I am now officially on my way to earning my college degree; after a 20-year break from taking classes, my first course work from Harvest Bible University is in my hands (figuratively speaking; at this exact moment it is on my shelf). I received it on Wednesday, and I am more stoked than a Cub Scout campfire. To bore you with the details and make a short story long, let me give you the skinny on what this semester looks like. Do not touch that dial.

Harvest Bible University is an “accredited” college, an authentic Institute of Higher Learning, a school for Grown-Ups. It has three semesters per year, just like Real Schools, and it has Teachers and Everything!

I will probably get grades, but no “Good Job” or “Excellent Work” stickers. This is okay with me. I save the edges from my used sheets of stamps, and I wrote “You Rock” on one piece and “My World!” on the other. (It was supposed to be together, but I didn’t see the perforation.) When I get my graded papers back, I will make them look like Actual School Papers.

I have high expectations for myself, I am telling you. But, like Bugs Bunny,* I am a realist. So, I created a few stickers that say “Nice Try” and “This Wasn’t Your Best Work by a Long Shot” and “Did You Pass Third Grade?”

This University has no idea whom they are dealing with. Thanks to my three years of Latin, I am ahead of the whole Biblical Languages thing; for example, I can tell you that university comes from the same Latin root word as unitard, which is similar in that One Size Fits All: Class or Cloth. I still have much to learn, though, I am sure.

The University classes consist of lectures on CDs and a Course Handbook. I listen to all 11 CDs in one month, do the quizzes, three “Kingdom Assignments” and Final Project, then pass it to Trinity; Trinity passes his to Keith; Keith passes his to me. Four weeks later, we do the same thing to complete the semester with three completed courses each. In addition to these, I am required to read the Bible (from a schedule that paces it to twice per year), write a letter to my professor (one per month), write a letter to the Chinese churches in the L.A. area who are sponsoring my scholarship (one per month), write a five-page essay on major Biblical figures each month, and write out my own copy of the Bible (10 chapters per month), besides my normal devotional time of Bible reading and prayer each day. In my spare time, I’ll be icing my hand and sleeping.

New Hope Mission, the conglomerate of Chinese churches sponsoring me, has taken the HBU course work and made them correspondence course-friendly. This is accomplished through additional writing projects (to prove course competency) and heavy accountability. I have to document daily Bible reading, prayer, HBU course studies, letter writing, Bible writing, etc., mailing monthly reports back to New Hope Mission.

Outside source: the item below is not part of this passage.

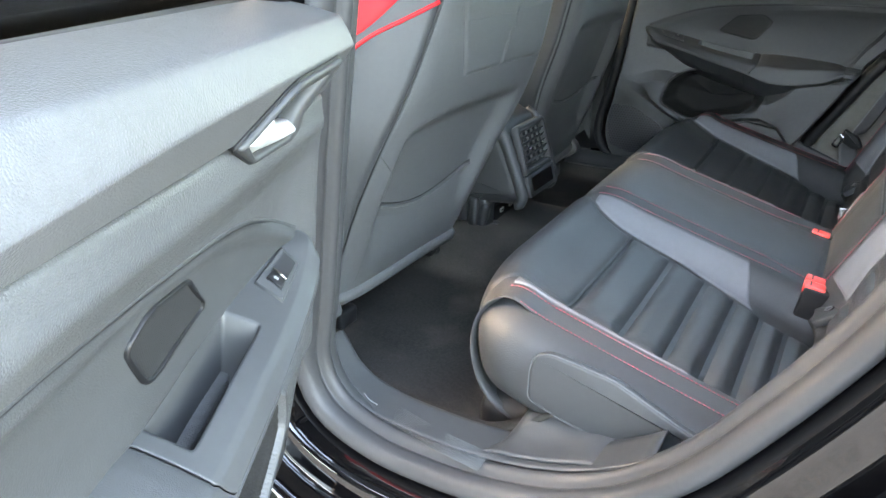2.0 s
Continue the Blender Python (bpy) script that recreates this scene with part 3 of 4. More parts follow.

These reports, written in English, may require a bit of translation work to make it understandable to the Chinese churches. Here, as an example, is a verbatim assignment given by New Hope Mission on a piece of paper inserted into my workbooks (best if read with Chinese accent).

HB-212 Ezra and Nehemiah Write about given topics (double-space) God want to restoration for his people use Ezra and Nehemiah. Write about God’s restoration for his people use Ezra and Nehemiah. Write about God’s restoration Ezra and Nehemiah.

  1. Restoration through Ezra
  2. Restoration through Nehemiah
  3. What do you learn from this course?

Hmm … well, for starters, I’ve learned the value of proofreading, and I’ve learn how write with main concepts that understand about can happen.  🙂 I’m excited to finally begin classes. I wrote a weekly schedule for myself, integrating church, writing home, and exercise.

I told God I’d give up watching TV for a 40-day “fast.” The next day, our “loaner” TV that my cellie and I had enjoyed for a couple of months was removed from our cell with no explanation! Well, none needed! Let’s say it’s a lot easier to concentrate on college studies with no TV on in the same room. God is good!

It’s now 8:01 p.m., and I’m encroaching on my “Christian Book Reading” time slot.

Love always,

Christopher

 

*Though I do not know for sure if Bugs Bunny was a realist, I do know that in College Papers you should cite or reference at least one literary figure, author, or politician, to lend credibility to your work. I know that Bugs Bunny is widely quoted.